Comecei a me autoproclamar bad feminist com certa ironia, porque era engraçado. Mas quanto mais eu usava o termo, mais eu me dava conta que também era uma maneira útil de pensar o meu feminismo. Sou profundamente empenhada em alcançar a igualdade para as mulheres e em pensar de forma interseccional, mas também sou humana e tenho defeitos. Precisava criar um espaço dentro do feminismo para que eu pudesse ser eu mesma.
Por que devemos questionar a necessidade de perfeição no feminismo?
Historicamente, tem-se a impressão de que o feminismo aprisionou as mulheres a padrões injustos, onde era preciso se prender a um conjunto muito específico de crenças e agir em um conjunto muito específico de maneiras para ser uma ativista adequada. É algo irrealista, não inclusivo e insustentável. Precisamos desafiar essa ideia de perfeição para que mais pessoas aprendam o que o feminismo realmente é e, com sorte, desejem que ele faça parte de suas vidas.
Seus ensaios são muito focados na cultura pop, e não temem analisar ou elogiar produtos que fazem, como você mesmo reconhece, uma má representação das mulheres. Qual o papel da cultura pop na sua escrita? Ela ajuda a humanizar aquilo que é apenas teórico?
Sem dúvida. Não importa se eu estou falando sobre cultura pop ou sobre cultura erudita, ainda assim estarei falando sobre cultura em um espectro, e de como as pessoas se expressam de forma criativa. Ao falar sobre cultura pop, estou me aproximando de algo acessível através de uma lente feminista. Espero assim oferecer ferramentas mais fortes para que se pense sobre a nossa cultura e o alcance e as consequências dessa cultura.
Historicamente, o feminismo tem negligenciado outras minorias, incluindo mulheres afro-americanas?
Com certeza. Por muito tempo, o feminismo se preocupou principalmente com a mulher branca de classe média. O movimento negligenciou mulheres de cor, mulheres queers, operárias, transgêneras, como se primeiro fosse preciso lidar com os problemas das mulheres de classe média brancas e depois com o resto. Isso está mudando lentamente, e chegou a hora de tentar trazer mais mudanças em um ritmo mais acelerado, porque a necessidade é grande lá fora.
O feminismo entrou na agenda de celebridades. Cantoras como Beyoncé estariam usando o movimento como uma simples estratégia de marketing? É possível que as ideias feministas acabem diluídas ou edulcoradas por esse fenômeno?

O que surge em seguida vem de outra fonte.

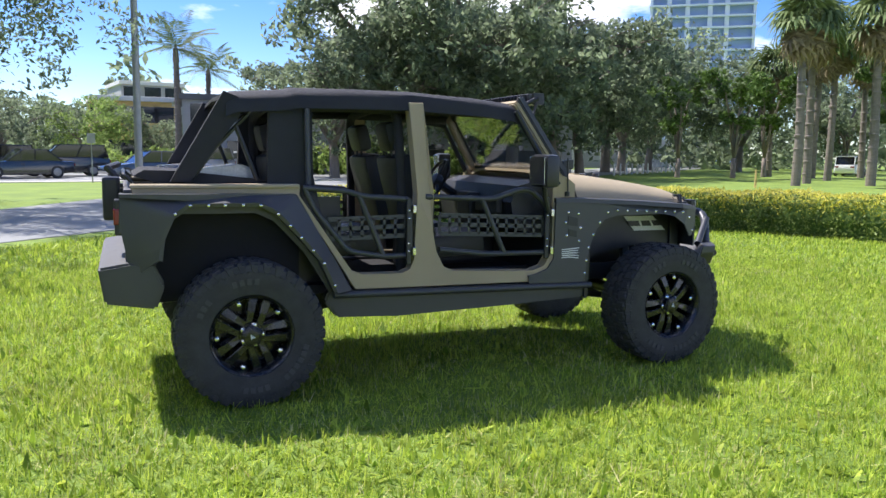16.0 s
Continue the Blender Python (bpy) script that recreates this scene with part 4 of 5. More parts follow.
FLAME = leaf_mat("orange_blossom", (0.6, 0.15, 0.03), (0.8, 0.3, 0.05), 0.5, 0.3)


def leaf_cloud(centres, radii, per, size, rng, flat=0.75):
    """Leaf quads scattered through clumps."""
    c = np.repeat(np.asarray(centres), per, 0)
    r = np.repeat(np.asarray(radii), per)
    n = len(c)
    d = rng.normal(size=(n, 3))
    d /= np.linalg.norm(d, axis=1)[:, None]
    d *= (rng.uniform(0.15, 1, n) ** 0.5)[:, None] * r[:, None]
    d[:, 2] *= flat
    p = c + d
    a = rng.normal(size=(n, 3))
    a /= np.linalg.norm(a, axis=1)[:, None]
    b = np.cross(a, rng.normal(size=(n, 3)))
    b /= np.linalg.norm(b, axis=1)[:, None]
    s = (size * rng.uniform(0.6, 1.35, n))[:, None]
    v = np.stack([p - a * s, p + b * s * 0.42, p + a * s, p - b * s * 0.42], 1)
    return v.reshape(-1, 3)


def tree_meshes(seed, height, spread, fork, limbs, trunk_r, leaf, clumps, per, low=0.32, droop=0.0):
    """A forked trunk with limbs and twigs, and a ragged crown with gaps."""
    rnd, rng = random.Random(seed), np.random.default_rng(seed)
    bm = bmesh.new()
    lean_x, lean_y = rnd.uniform(-0.25, 0.25), rnd.uniform(-0.25, 0.25)
    top = Vector((lean_x, lean_y, fork))
    tube(bm, [(0, 0, -0.15), (0.0, 0.0, 0.12), (lean_x * 0.3, lean_y * 0.3, fork * 0.45), top], trunk_r * 1.28, 12, trunk_r * 0.9)
    tips = []
    for i in range(limbs):
        a = 2 * math.pi * (i + rnd.uniform(-0.3, 0.3)) / limbs
        out = spread * rnd.uniform(0.55, 0.95)
        up_to = height * rnd.uniform(0.55, 0.9)
        pts = [top - Vector((0, 0, 0.12))]
        for k in (0.3, 0.6, 0.85, 1.0):
            wob = Vector((rnd.uniform(-1, 1), rnd.uniform(-1, 1), rnd.uniform(-0.4, 0.4))) * spread * 0.07
            pts.append(Vector((lean_x + math.cos(a) * out * k ** 1.15, lean_y + math.sin(a) * out * k ** 1.15, fork + (up_to - fork) * (1 - (1 - k) ** 1.7))) + wob)
        tube(bm, pts, trunk_r * 0.55, 8, trunk_r * 0.12)
        for k in range(1, 5):
            for _ in range(3):
                st = pts[k]
                b = a + rnd.uniform(-1.3, 1.3)
                ln = spread * rnd.uniform(0.22, 0.45)
                e = st + Vector((math.cos(b) * ln, math.sin(b) * ln, rnd.uniform(-0.15, 0.55) * ln + 0.2))
                m = (st + e) / 2 + Vector((rnd.uniform(-.2, .2), rnd.uniform(-.2, .2), rnd.uniform(0, .3)))
                tube(bm, [st, m, e], trunk_r * 0.16, 5, trunk_r * 0.035)
                tips += [e, m]
        tips += [pts[-1], pts[3], pts[3], pts[2], pts[4]]
    tips = [t for t in tips if t.z > height * low]
    centres, radii = [], []
    while len(centres) < clumps:
        t = rnd.choice(tips)
        q = t + Vector((rnd.gauss(0, 1), rnd.gauss(0, 1), rnd.gauss(0.2, 0.7))) * spread * 0.13
        if rnd.random() < droop and math.hypot(q.x, q.y) > spread * 0.35:
            q.z -= height * rnd.uniform(0.1, 0.34)
        if q.z < height * low * 0.8 or q.z > height:
            continue
        centres.append(tuple(q))
        radii.append(spread * rnd.uniform(0.06, 0.16))
    bmesh.ops.recalc_face_normals(bm, faces=bm.faces)
    trunk = bpy.data.meshes.new("trunk")
    bm.to_mesh(trunk)
    bm.free()
    trunk.polygons.foreach_set("use_smooth", [True] * len(trunk.polygons))
    v = leaf_cloud(centres, radii, per, leaf, rng)
    return trunk, fast("crown", v, np.arange(len(v)).reshape(-1, 4))


OAKS = [tree_meshes(11, 9.5, 5.8, 2.0, 5, 0.26, 0.086, 430, 72, 0.24, 0.32), tree_meshes(23, 10.0, 6.2, 2.5, 6, 0.27, 0.086, 450, 72, 0.24, 0.32), tree_meshes(37, 9.0, 5.4, 1.7, 4, 0.25, 0.086, 420, 72, 0.24, 0.32), tree_meshes(29, 10.4, 6.3, 3.3, 6, 0.27, 0.086, 470, 72, 0.27, 0.3)]
FAROAKS = [tree_meshes(51, 10.5, 6.0, 2.4, 5, 0.32, 0.20, 430, 28, 0.2, 0.4), tree_meshes(67, 9.5, 5.6, 1.9, 5, 0.30, 0.20, 410, 28, 0.2, 0.4), tree_meshes(71, 11.5, 6.2, 2.6, 6, 0.34, 0.20, 450, 28, 0.2, 0.4)]
COLUMN = tree_meshes(81, 10.0, 2.4, 1.8, 5, 0.22, 0.17, 240, 30, 0.14)
SMALL = tree_meshes(91, 3.4, 1.4, 1.1, 4, 0.06, 0.10, 70, 26, 0.42)


def tree(meshes, x, y, rz, s, material, label, group, category="tree", sz=None):
    t = base("tree", (x, y, GROUND), label, category, group, rz)
    t.scale = (s, s, sz or s)
    for name, me, m in (("trunk", meshes[0], BARK), ("crown", meshes[1], material)):
        ob = new(name, me)
        if not me.materials:
            me.materials.append(m)
        ob.parent = t
        if me.materials[0] is not m:
            ob.material_slots[0].link = "OBJECT"
            ob.material_slots[0].material = m
    return t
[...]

Não concordo. Quando celebridades defendem o feminismo e seus ideais, elas estão ampliando o alcance do feminismo. Elas podem não oferecer tudo aquilo que existe no feminismo, mas ainda assim podem ser uma bastante necessária porta de entrada.
E qual o papel da internet na popularização do movimento? Os blogs teriam ajudado a “dessacralizar” o feminismo?

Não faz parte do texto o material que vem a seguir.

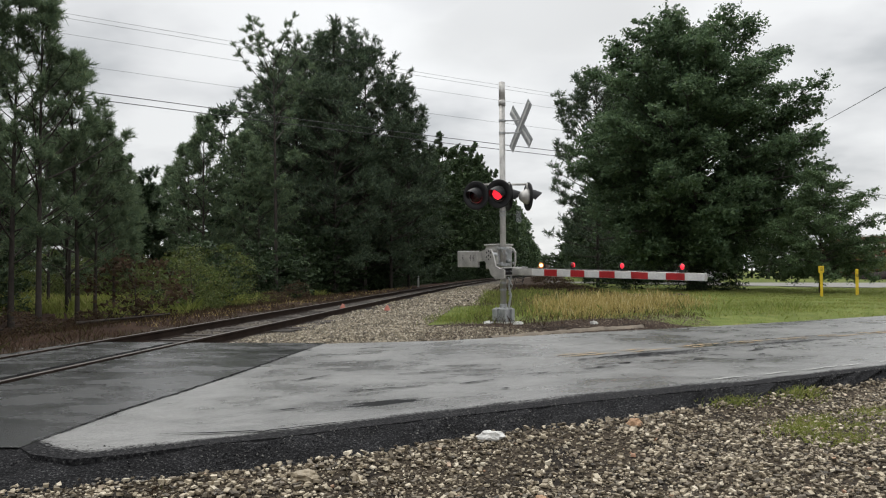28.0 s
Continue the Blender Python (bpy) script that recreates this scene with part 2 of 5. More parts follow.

A internet tornou a inclusão dentro do movimento feminista mais possível. Há muitos fóruns, muitas maneiras de usar nossas vozes sobre questões importantes para nós e isso ajuda o movimento a crescer de forma empolgante.
Você foi vítima de um estupro na adolescência e já declarou que o trauma moldou a sua escrita. Que influência ele teve na sua formação feminista?
O que eu vivi fez com que falar sobre violência sexual e as repercussões da cultura do estupro tivesse uma importância crítica para o meu feminismo. Gostaria de pensar que isso também me ajudou a ser mais compreensiva com as mulheres, independentemente de suas experiências terem sido semelhantes às minhas ou não.
Acesse o PDF: Roxane Gay e a defesa do feminismo imperfeito (O Globo, 10/01/2015)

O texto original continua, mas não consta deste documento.